Entscheidung in Karlsruhe:Ein Pfund für die Nachwelt

Manager und Untreue? Keine Seltenheit vor Gericht. Doch die Justiz muss noch genauer hinschauen. Eine Verurteilung hängt künftig davon ab, wie konkret sich der Schaden abzeichnet.

Helmut Kerscher, Karlsruhe

Es ist nur ein einziger, langer Satz im Strafgesetzbuch, der die "Untreue" definiert. Aber mit ihm quälen sich die Juristen seit 150 Jahren und in der letzten Zeit ganz besonders, vor allem mit der Frage der Strafbarkeit von Managern wegen riskanter Finanzmanöver. Es geht beispielsweise darum, wann eine leichtfertige Kreditvergabe oder das Führen schwarzer Kassen strafbar ist. Jetzt hat das Bundesverfassungsgericht einige Nebel gelichtet, die den Untreue-Paragraphen 266 umgeben.

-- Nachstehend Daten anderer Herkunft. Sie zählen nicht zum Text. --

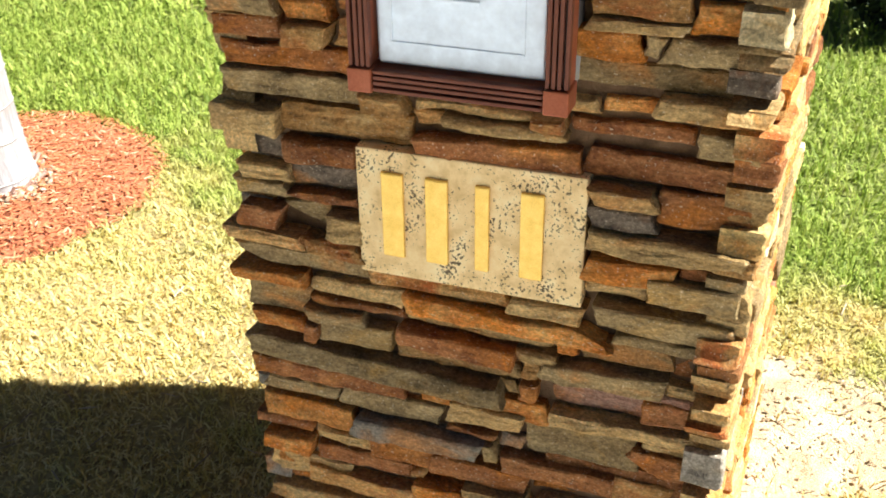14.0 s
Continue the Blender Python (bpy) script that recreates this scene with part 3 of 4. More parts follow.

Dieser hat den Angriff von mehreren prominenten Strafjuristen im Kern überstanden. Die Strafvorschrift sei zwar "sehr weit gefasst und verhältnismäßig unscharf", räumte Karlsruhe ein. Das Gesetz sei aber bei Anwendung präziser Kriterien mit dem Bestimmtheitsgebot des Grundgesetzes "noch zu vereinbaren", hieß es in der Entscheidung des Zweiten Senats unter Federführung des Richters Herbert Landau.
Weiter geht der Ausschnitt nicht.